Kok bisa setiap agama adalah penistaan atas agama-agama lainnya? Karena ada truth claim dalam tiap agama. Bersama klaim kebenaran itu, hadir juga tudingan kesalahan atau ketidakselamatan. Kepada siapa? Ya kepada iman apa pun di luar diri agama terkait.
Maka, perlu dipilah mana penistaan yang berkonsekuensi hukum dan mana yang tidak, demi penataan kehidupan bersama.
Kata kuncinya: ruang. Sebuah penistaan alias penghinaan semestinya baru akan berakibat hukum jika dan hanya jika terlontar di ruang publik. Sebab di ruang publik, interaksi antar-penganut-iman berjalan.

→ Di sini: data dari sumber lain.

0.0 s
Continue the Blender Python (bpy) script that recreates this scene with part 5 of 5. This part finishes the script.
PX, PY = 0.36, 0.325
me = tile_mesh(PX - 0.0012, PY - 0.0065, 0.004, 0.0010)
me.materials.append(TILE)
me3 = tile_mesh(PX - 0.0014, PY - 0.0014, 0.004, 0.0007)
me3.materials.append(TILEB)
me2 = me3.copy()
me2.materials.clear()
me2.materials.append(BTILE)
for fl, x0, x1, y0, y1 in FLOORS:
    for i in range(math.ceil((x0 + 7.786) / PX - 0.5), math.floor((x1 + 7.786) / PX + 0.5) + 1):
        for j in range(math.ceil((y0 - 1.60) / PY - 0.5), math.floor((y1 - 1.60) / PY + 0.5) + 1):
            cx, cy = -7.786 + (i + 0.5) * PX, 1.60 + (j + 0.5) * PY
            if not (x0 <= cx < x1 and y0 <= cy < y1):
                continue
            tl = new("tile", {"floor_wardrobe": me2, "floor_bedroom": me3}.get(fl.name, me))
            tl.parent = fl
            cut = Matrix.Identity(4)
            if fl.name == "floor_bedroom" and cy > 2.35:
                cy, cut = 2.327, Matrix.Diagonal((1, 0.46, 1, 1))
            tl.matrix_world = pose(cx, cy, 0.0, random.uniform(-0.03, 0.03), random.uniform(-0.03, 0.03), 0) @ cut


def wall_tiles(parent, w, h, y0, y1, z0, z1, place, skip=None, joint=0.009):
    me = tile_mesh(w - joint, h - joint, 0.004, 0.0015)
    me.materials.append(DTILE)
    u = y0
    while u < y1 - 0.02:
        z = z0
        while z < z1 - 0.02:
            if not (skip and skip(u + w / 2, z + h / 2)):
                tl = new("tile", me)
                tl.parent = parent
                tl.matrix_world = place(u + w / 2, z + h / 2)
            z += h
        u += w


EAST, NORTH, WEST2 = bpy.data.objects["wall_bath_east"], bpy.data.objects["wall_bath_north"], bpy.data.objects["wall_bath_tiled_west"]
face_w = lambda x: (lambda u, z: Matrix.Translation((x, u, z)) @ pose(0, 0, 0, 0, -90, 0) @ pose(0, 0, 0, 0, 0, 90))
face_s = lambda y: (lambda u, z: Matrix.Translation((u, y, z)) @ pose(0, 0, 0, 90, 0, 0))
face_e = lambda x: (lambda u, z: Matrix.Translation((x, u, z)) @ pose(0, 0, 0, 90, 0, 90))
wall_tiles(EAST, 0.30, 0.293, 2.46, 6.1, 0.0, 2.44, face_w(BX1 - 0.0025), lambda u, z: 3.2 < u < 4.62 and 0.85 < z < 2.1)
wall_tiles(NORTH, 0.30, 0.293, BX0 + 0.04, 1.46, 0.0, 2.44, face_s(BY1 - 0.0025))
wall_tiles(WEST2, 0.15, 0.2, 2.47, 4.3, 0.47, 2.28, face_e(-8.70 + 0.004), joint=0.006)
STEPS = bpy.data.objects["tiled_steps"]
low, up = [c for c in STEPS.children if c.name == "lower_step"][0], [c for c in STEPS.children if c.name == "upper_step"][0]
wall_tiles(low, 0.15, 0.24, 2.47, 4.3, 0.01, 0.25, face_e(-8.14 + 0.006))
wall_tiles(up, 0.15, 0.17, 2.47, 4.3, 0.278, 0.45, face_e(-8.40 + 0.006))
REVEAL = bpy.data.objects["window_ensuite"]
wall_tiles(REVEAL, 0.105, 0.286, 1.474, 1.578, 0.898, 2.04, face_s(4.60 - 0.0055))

Tapi selama di ruang privat, ya gak papa. Lha wong memang itulah iman, dan iman ortodoks hampir selalu menegasikan iman yang lain. (Beda sama kamu lho, kalo khusus kamu kan levelnya sufi, spiritualis, sudah melebur bersama semesta dan tidak lagi peduli dengan perbedaan apa pun juga.)
Contoh: di ruang privat, seorang Kristen bilang ke jemaat sendiri bahwa Muhammad itu nabi palsu, ya terserah. Atau seorang muslim di ruang terbatasnya bersama kelompok pengajiannya menyebut Yesus bukan Tuhan, ya tidak masalah.

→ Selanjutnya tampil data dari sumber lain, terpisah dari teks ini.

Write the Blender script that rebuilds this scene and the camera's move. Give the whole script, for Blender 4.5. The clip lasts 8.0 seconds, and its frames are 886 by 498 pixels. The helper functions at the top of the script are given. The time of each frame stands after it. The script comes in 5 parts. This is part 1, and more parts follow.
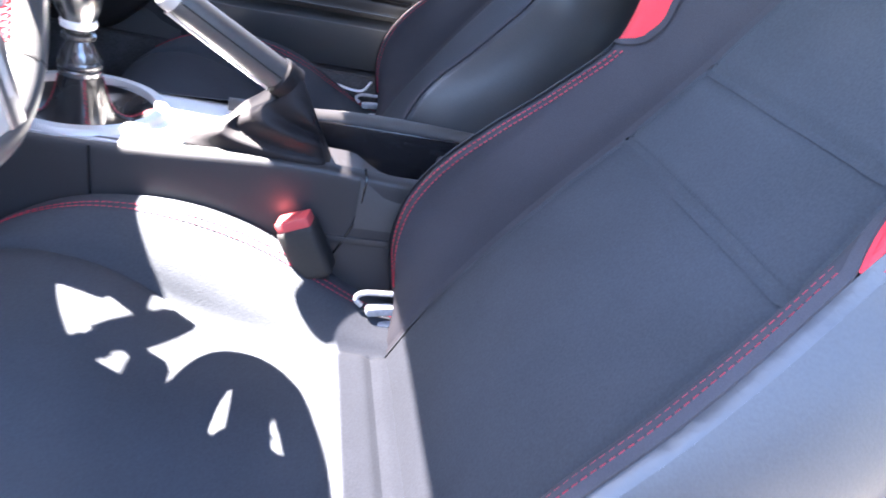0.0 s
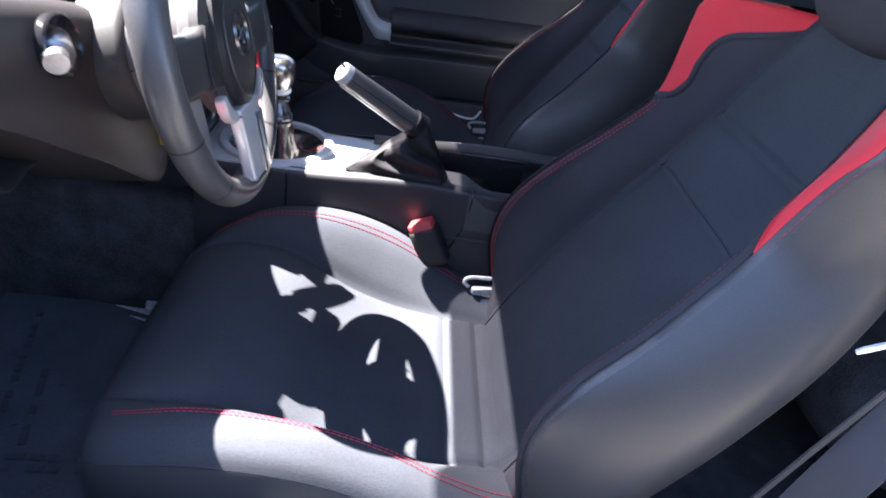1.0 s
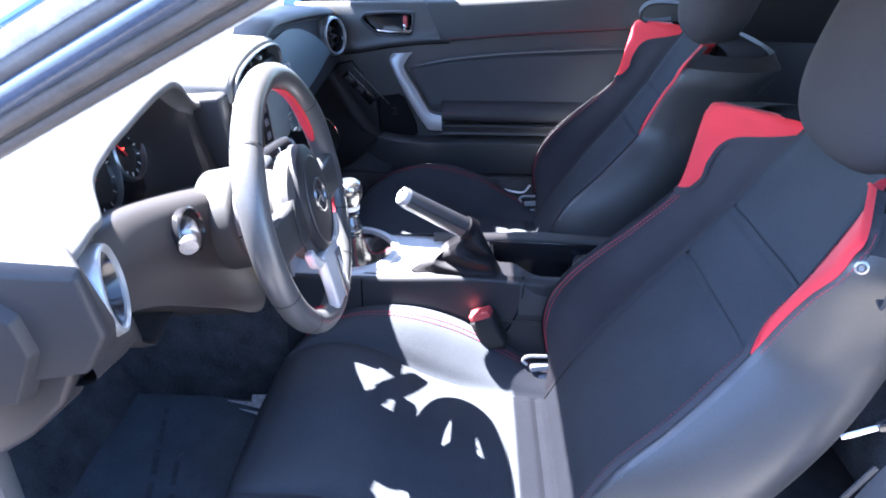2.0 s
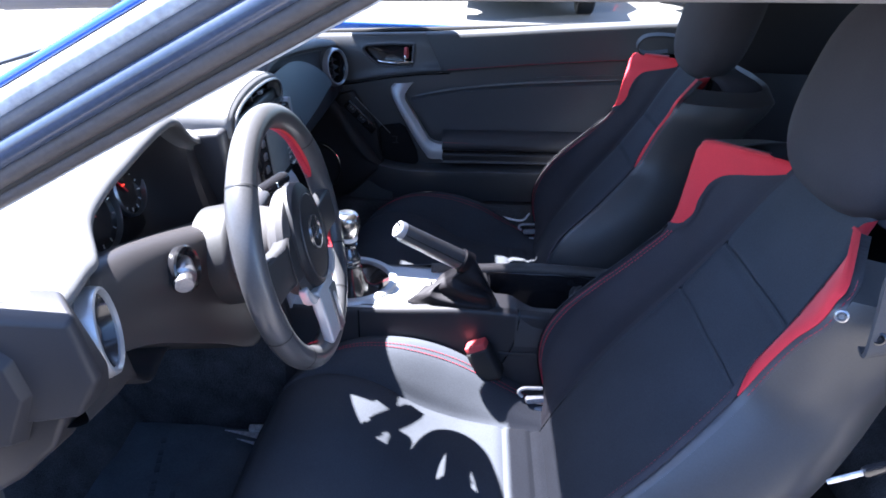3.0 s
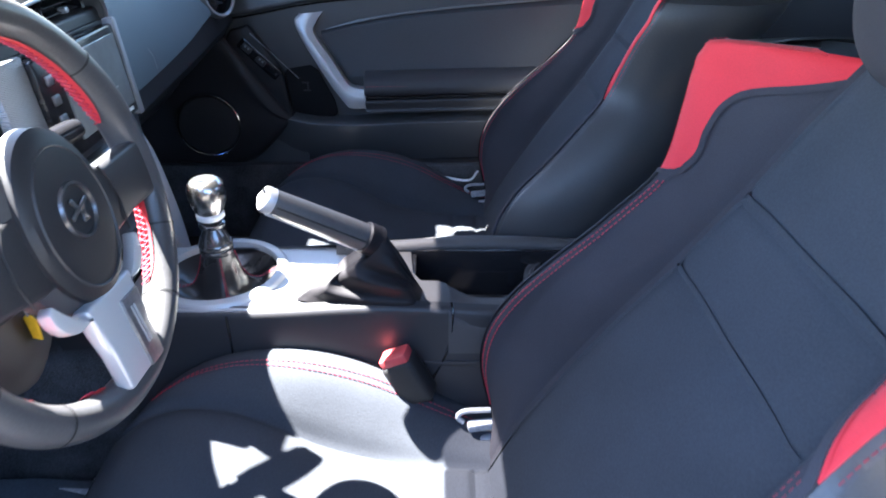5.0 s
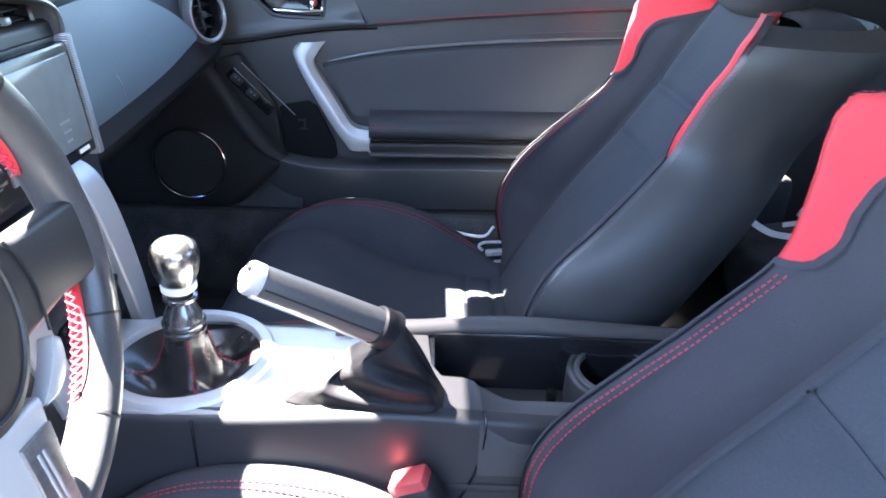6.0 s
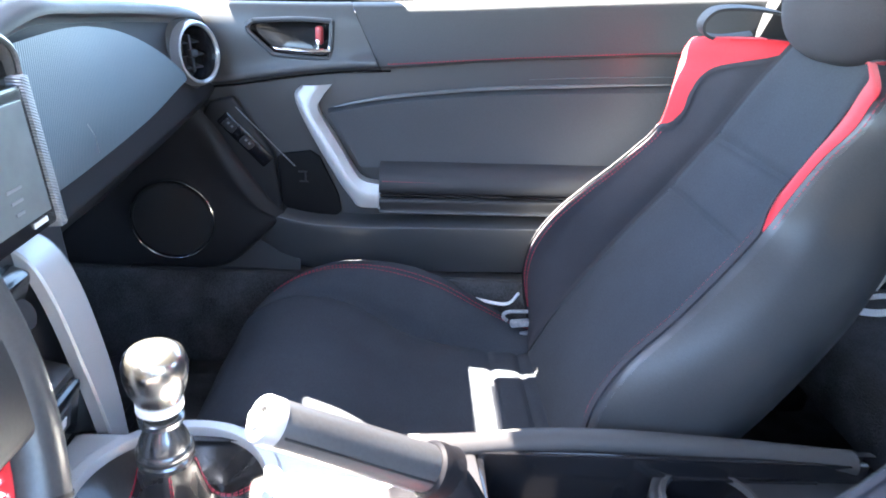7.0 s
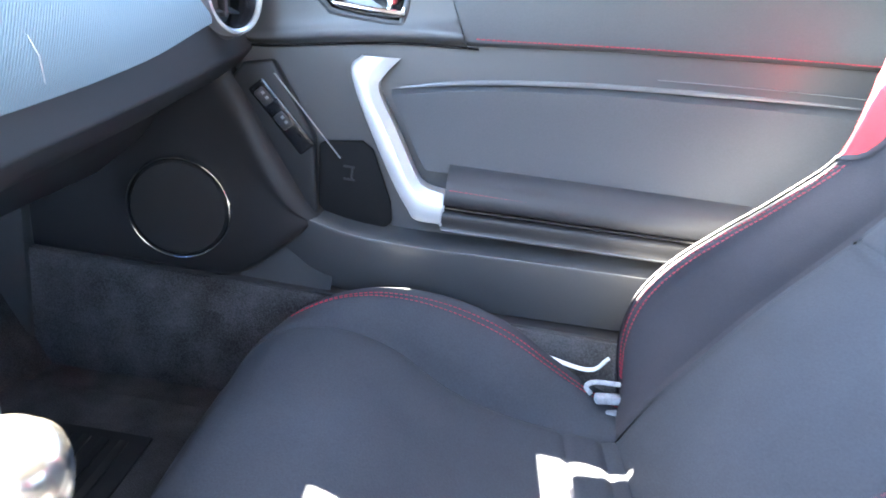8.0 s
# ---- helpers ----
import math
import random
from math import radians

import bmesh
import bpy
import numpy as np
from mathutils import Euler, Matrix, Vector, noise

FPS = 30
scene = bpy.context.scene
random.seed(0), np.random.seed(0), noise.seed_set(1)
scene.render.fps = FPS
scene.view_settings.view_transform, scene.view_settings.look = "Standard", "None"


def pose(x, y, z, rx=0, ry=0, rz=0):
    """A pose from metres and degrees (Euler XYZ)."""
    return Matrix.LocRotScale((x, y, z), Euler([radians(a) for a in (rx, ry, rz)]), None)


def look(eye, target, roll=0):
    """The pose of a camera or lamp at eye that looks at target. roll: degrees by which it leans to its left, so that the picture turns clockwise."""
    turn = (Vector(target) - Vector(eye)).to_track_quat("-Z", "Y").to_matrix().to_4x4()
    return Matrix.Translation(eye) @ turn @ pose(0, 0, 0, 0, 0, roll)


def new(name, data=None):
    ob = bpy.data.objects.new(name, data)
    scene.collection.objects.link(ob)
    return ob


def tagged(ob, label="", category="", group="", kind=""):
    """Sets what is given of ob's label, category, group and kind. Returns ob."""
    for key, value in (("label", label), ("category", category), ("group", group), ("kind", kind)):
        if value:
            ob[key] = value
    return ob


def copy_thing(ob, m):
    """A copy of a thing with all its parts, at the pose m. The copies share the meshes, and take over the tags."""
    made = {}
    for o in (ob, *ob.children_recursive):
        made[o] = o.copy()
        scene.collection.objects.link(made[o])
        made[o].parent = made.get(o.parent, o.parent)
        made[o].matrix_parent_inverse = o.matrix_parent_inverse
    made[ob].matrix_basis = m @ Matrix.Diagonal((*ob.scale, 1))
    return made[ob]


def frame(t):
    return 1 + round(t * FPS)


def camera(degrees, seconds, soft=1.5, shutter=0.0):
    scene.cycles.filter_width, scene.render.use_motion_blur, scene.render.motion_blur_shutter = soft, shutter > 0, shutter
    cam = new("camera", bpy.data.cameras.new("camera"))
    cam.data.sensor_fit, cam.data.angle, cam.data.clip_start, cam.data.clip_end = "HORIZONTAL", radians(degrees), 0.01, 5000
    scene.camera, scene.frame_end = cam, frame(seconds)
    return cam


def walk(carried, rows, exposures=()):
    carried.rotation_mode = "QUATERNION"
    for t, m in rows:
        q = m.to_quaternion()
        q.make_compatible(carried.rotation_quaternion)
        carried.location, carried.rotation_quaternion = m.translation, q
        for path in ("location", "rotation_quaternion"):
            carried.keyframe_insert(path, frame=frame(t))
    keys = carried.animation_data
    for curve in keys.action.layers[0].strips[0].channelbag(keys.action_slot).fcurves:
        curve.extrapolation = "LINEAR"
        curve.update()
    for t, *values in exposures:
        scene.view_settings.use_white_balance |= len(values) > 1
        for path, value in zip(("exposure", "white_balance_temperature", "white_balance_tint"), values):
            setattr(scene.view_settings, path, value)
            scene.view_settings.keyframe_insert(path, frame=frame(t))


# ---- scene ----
cam = camera(66.5, 8.0, 1.7, 0.25)
PATH = [
    (0, (-0.127, -0.792, 0.848), (0.369, 0.887, -0.119), 15.0),
    (0.5, (-0.147, -0.914, 0.903), (0.14, 0.777, -0.127), 13.6),
    (1, (-0.153, -1.052, 0.983), (0.012, 0.666, -0.028), 10.1),
    (1.5, (-0.152, -1.114, 1.086), (-0.13, 0.624, 0.097), 4.7),
    (2, (-0.145, -1.138, 1.15), (-0.196, 0.624, 0.206), 1.8),
    (2.2, (-0.145, -1.138, 1.165), (-0.219, 0.63, 0.234), 1.0),
    (3.3, (-0.123, -1.134, 1.178), (-0.188, 0.655, 0.287), 2.1),
    (3.5, (-0.121, -1.128, 1.169), (-0.179, 0.651, 0.257), 2.1),
    (4, (-0.099, -1.084, 1.13), (-0.167, 0.65, 0.135), 1.7),
    (4.5, (-0.077, -0.982, 1.079), (-0.106, 0.735, 0.053), 1.7),
    (5, (-0.043, -0.804, 1.022), (-0.034, 0.939, 0.04), 0.0),
    (5.2, (-0.036, -0.768, 1.014), (-0.064, 1.0, 0.079), -1.1),
    (6.5, (-0.142, -0.513, 0.962), (-0.045, 1.289, 0.101), 4.4),
    (7, (-0.163, -0.436, 0.955), (-0.051, 1.4, 0.171), 3.7),
    (7.5, (-0.186, -0.316, 0.905), (-0.12, 1.551, 0.189), 5.5),
    (8, (-0.202, -0.173, 0.847), (-0.205, 1.692, 0.126), 9.4),
]
EXPOSURES = [(0.0, 6.0, 6100, 14), (0.3, 5.05, 6100, 14), (0.8, 4.2, 6100, 15), (1.2, 4.7, 5700, 15), (2.0, 5.15, 5450, 13), (3.5, 3.85, 5350, 15), (4.0, 4.6, 5450, 12), (4.5, 4.88, 5550, 10), (5.0, 5.15, 5700, 9), (6.5, 6.42, 6150, 8), (7.0, 6.52, 6300, 7), (7.5, 6.60, 6450, 7), (8.0, 7.58, 6600, 6)]
walk(cam, [(t, look(eye, target, roll)) for t, eye, target, roll in PATH], EXPOSURES)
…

Persoalan akan muncul ketika topik-topik domain privat tadi dilempar ke ruang publik. Teriak-teriak pakai toa, atau pasang spanduk di perempatan, atau disebar di medsos. Di situlah potensi gesekan bakal terjadi. Itulah kenapa perlu hukum untuk mengaturnya. Sekali lagi: di ruang publik.
“Halah, ribet! Saatnya pasal penistaan dihapuskan!”

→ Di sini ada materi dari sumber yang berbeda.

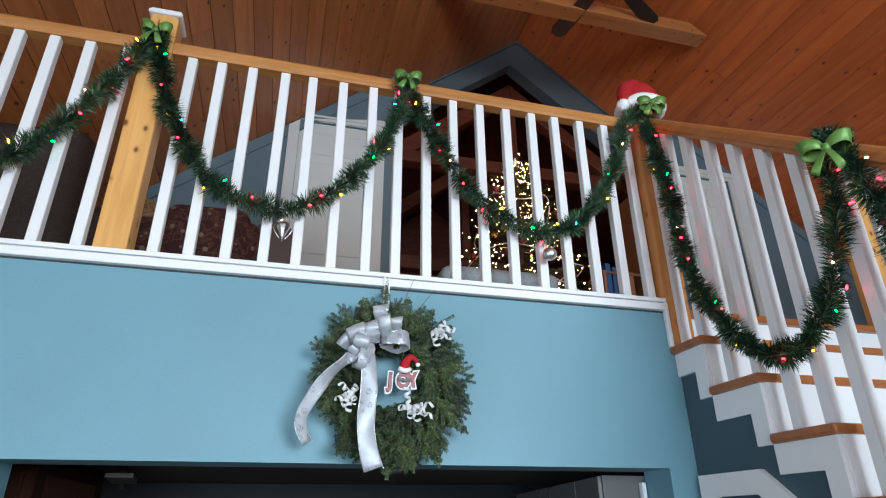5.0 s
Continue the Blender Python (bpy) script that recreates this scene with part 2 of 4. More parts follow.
# ---- mesh helpers ----
def mesh_of(name, bm, material, smooth=False):
    me = bpy.data.meshes.new(name)
    bmesh.ops.recalc_face_normals(bm, faces=bm.faces)
    bm.to_mesh(me)
    bm.free()
    me.materials.append(material)
    if smooth:
        for p in me.polygons:
            p.use_smooth = True
    return me


def part(name, bm, material, parent=None, label="", smooth=False):
    me = bm if isinstance(bm, bpy.types.Mesh) else mesh_of(name, bm, material, smooth)
    ob = new(name, me)
    ob.parent = parent
    if label:
        ob["label"] = label
    return ob


def empty(name, place=(0, 0, 0)):
    ob = new(name)
    ob.location = place
    return ob


def raw(name, verts, faces, material, smooth=False):
    me = bpy.data.meshes.new(name)
    me.from_pydata([tuple(v) for v in verts], [], faces)
    me.materials.append(material)
    if smooth:
        for p in me.polygons:
            p.use_smooth = True
    me.update()
    return me


def put_box(bm, lo, hi, bevel=0.0, segments=1):
    m = Matrix.LocRotScale([(a + b) / 2 for a, b in zip(lo, hi)], None, [b - a for a, b in zip(lo, hi)])
    vs = bmesh.ops.create_cube(bm, size=1, matrix=m)["verts"]
    if bevel:
        es = {e for v in vs for e in v.link_edges}
        bmesh.ops.bevel(bm, geom=list(es), offset=bevel, segments=segments, affect="EDGES", profile=0.5)
    return bm


def box(lo, hi, bevel=0.0, segments=1):
    return put_box(bmesh.new(), lo, hi, bevel, segments)


def prism(outline, axis, a, b, bevel=0.0):
    """A flat outline (two coordinates per point) pushed along an axis from a to b."""
    bm = bmesh.new()
    place = {0: lambda p, t: (t, p[0], p[1]), 1: lambda p, t: (p[0], t, p[1]), 2: lambda p, t: (p[0], p[1], t)}[axis]
    lo, hi = [bm.verts.new(place(p, a)) for p in outline], [bm.verts.new(place(p, b)) for p in outline]
    bm.faces.new(lo)
    bm.faces.new(hi[::-1])
    for i in range(len(outline)):
        j = (i + 1) % len(outline)
        bm.faces.new((lo[i], hi[i], hi[j], lo[j]))
    if bevel:
        bmesh.ops.bevel(bm, geom=bm.edges[:], offset=bevel, segments=1, affect="EDGES", profile=0.5)
    return bm


def lathe(profile, steps=24, place=(0, 0, 0), bm=None):
    bm = bm or bmesh.new()
    rings = []
    for r, z in profile:
        rings.append([bm.verts.new((place[0] + r * math.cos(2 * math.pi * i / steps), place[1] + r * math.sin(2 * math.pi * i / steps), place[2] + z)) for i in range(steps)])
    for a, b in zip(rings, rings[1:]):
        for i in range(steps):
            j = (i + 1) % steps
            bm.faces.new((a[i], a[j], b[j], b[i]))
    bm.faces.new(rings[0][::-1])
    bm.faces.new(rings[-1])
    return bm


def tube(points, radius, steps=8, bm=None):
    bm = bm or bmesh.new()
    pts = [Vector(p) for p in points]
    rings = []
    for i, p in enumerate(pts):
        d = (pts[min(i + 1, len(pts) - 1)] - pts[max(i - 1, 0)]).normalized()
        u = d.cross(Vector((0.31, 0.2, 0.93))).normalized()
        w = d.cross(u)
        r = radius(i / (len(pts) - 1)) if callable(radius) else radius
        rings.append([bm.verts.new(p + r * (math.cos(2 * math.pi * k / steps) * u + math.sin(2 * math.pi * k / steps) * w)) for k in range(steps)])
    for a, b in zip(rings, rings[1:]):
        for k in range(steps):
            j = (k + 1) % steps
            bm.faces.new((a[k], a[j], b[j], b[k]))
    bm.faces.new(rings[0][::-1])
    bm.faces.new(rings[-1])
    return bm


def strip(points, sides, width, thick=0.0012, bm=None):
    """A thin ribbon along points; sides gives the direction of its width at each."""
    bm = bm or bmesh.new()
    pts = [Vector(p) for p in points]
    rows = []
    for i, p in enumerate(pts):
        d = (pts[min(i + 1, len(pts) - 1)] - pts[max(i - 1, 0)]).normalized()
        s = (Vector(sides[i]) - Vector(sides[i]).dot(d) * d).normalized()
        n = d.cross(s)
        w = width(i / (len(pts) - 1)) if callable(width) else width
        row, swell = [], min(1.0, w / 0.04) ** 2
        for f, lift in ((-0.5, 0), (-0.42, 0.0015), (0, 0.003), (0.42, 0.0015), (0.5, 0)):
            row.append(bm.verts.new(p + s * w * f + n * lift * swell))
        for f, lift in ((0.5, 0), (0, 0.003), (-0.5, 0)):
            row.append(bm.verts.new(p + s * w * f + n * (lift * swell - thick)))
        rows.append(row)
    for a, b in zip(rows, rows[1:]):
        for k in range(8):
            j = (k + 1) % 8
            bm.faces.new((a[k], a[j], b[j], b[k]))
    bm.faces.new(rows[0][::-1])
    bm.faces.new(rows[-1])
    return bm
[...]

Gak gitu juga. Palingan yang mau gitu terpengaruh gaya-gaya Ngeropa Ngamerika. Lha wong di sana memang pandangan dunianya beda kok sama yang di sini. Buat kita dari dulu, agama selalu jadi hal penting dalam level society. (Iya, iya, buat kamu enggak penting, itu urusanmu, tapi kan aku gak sedang ngomongin kamu aja).
Maka, ketika kemarin ada yang menyebut ajaran Ahmadiyah itu menista agama Islam, itu absurditas paling ra mutu. Lha iman orang Ahmadiyah memang begitu, dipegang dalam hati mereka, mosok menista. Mereka yakin mereka Islam, mosok dipaksa ngaku bukan Islam. Logikane piyeee ngono lho.
Kalo misalnya trus di Depag Bimas Islamnya ogah ngurusin Ahmadiyah, itu terserah aja. Itu perkara administratif, atau pol mentok perkara hak konstitusional. Tapi secara keyakinan, mana bisa iman dipaksa-paksa. Le mikir ki gek piyee kuwi.
Maka, trus sa tarik sekalian, bahwa bukan cuma Ahmadiyah, bahkan setiap agama tu pada hakikatnya ya menista agama-agama lainnya. Tapi ia tidak bisa diposisikan sebagai penistaan dalam kacamata hukum positif atau dalam kehidupan sosial, selama poin ajaran yang bergesekan dengan agama lain cukup disimpan di ruang-ruang privat.
Seharusnya begitu. Semestinya seperti itu. Tapi hidup ini memang sering tidak mengikuti yang seharusnya dan yang semestinya.